• **PROVIDED MATERIAL**:
'''

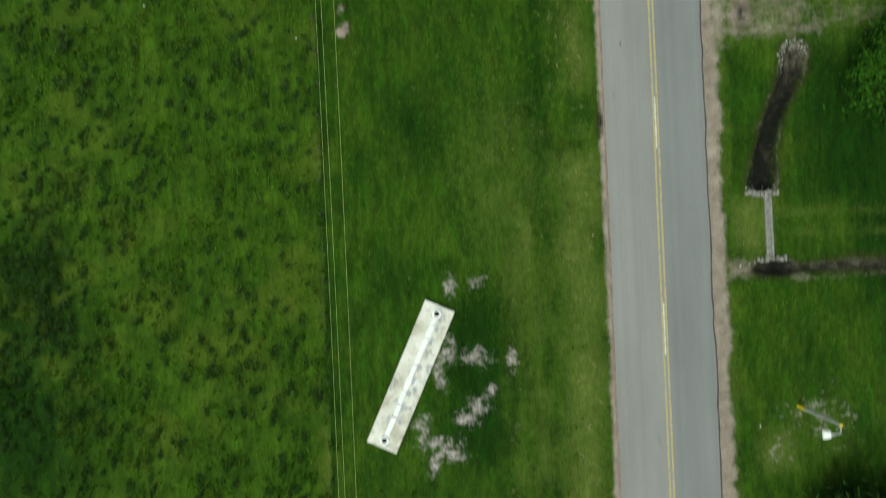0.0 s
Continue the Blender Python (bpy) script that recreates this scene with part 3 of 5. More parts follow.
# ---------------------------------------------------------------- road
def road_sheet():
    ys = np.concatenate([[-2500, -300, -60], np.arange(-26, 76, 0.25), [120, 400, 2500]])
    wl = ROAD_L + 0.05 * (vnoise(ys, ys * 0, 1.1, 21) - 0.5) + 0.06 * (vnoise(ys, ys * 0, 5.0, 22) - 0.5)
    wr = ROAD_R + 0.07 * (vnoise(ys, ys * 0, 0.9, 23) - 0.5) + 0.14 * (vnoise(ys, ys * 0, 4.0, 24) - 0.5)
    cols = [0.0, 0.004, 0.25, 0.5, 0.75, 0.996, 1.0]
    rise = [-0.06, 0.035, 0.06, 0.075, 0.06, 0.035, -0.06]
    verts = [(a + (b - a) * c, y, r) for y, a, b in zip(ys, wl, wr) for c, r in zip(cols, rise)]
    n = len(cols)
    faces = [(k * n + i, k * n + i + 1, (k + 1) * n + i + 1, (k + 1) * n + i) for k in range(len(ys) - 1) for i in range(n - 1)]
    return tagged(link_mesh("road", verts, faces, ASPHALT), "weathered grey two-lane asphalt road", "road", kind="structure")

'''

• **TASK TO COMPLETE**:
Write out each line again precisely as it appears, skipping every picture.

• **CORRECT RESPONSE**:
0.0 s
Continue the Blender Python (bpy) script that recreates this scene with part 3 of 5. More parts follow.
# ---------------------------------------------------------------- road
def road_sheet():
    ys = np.concatenate([[-2500, -300, -60], np.arange(-26, 76, 0.25), [120, 400, 2500]])
    wl = ROAD_L + 0.05 * (vnoise(ys, ys * 0, 1.1, 21) - 0.5) + 0.06 * (vnoise(ys, ys * 0, 5.0, 22) - 0.5)
    wr = ROAD_R + 0.07 * (vnoise(ys, ys * 0, 0.9, 23) - 0.5) + 0.14 * (vnoise(ys, ys * 0, 4.0, 24) - 0.5)
    cols = [0.0, 0.004, 0.25, 0.5, 0.75, 0.996, 1.0]
    rise = [-0.06, 0.035, 0.06, 0.075, 0.06, 0.035, -0.06]
    verts = [(a + (b - a) * c, y, r) for y, a, b in zip(ys, wl, wr) for c, r in zip(cols, rise)]
    n = len(cols)
    faces = [(k * n + i, k * n + i + 1, (k + 1) * n + i + 1, (k + 1) * n + i) for k in range(len(ys) - 1) for i in range(n - 1)]
    return tagged(link_mesh("road", verts, faces, ASPHALT), "weathered grey two-lane asphalt road", "road", kind="structure")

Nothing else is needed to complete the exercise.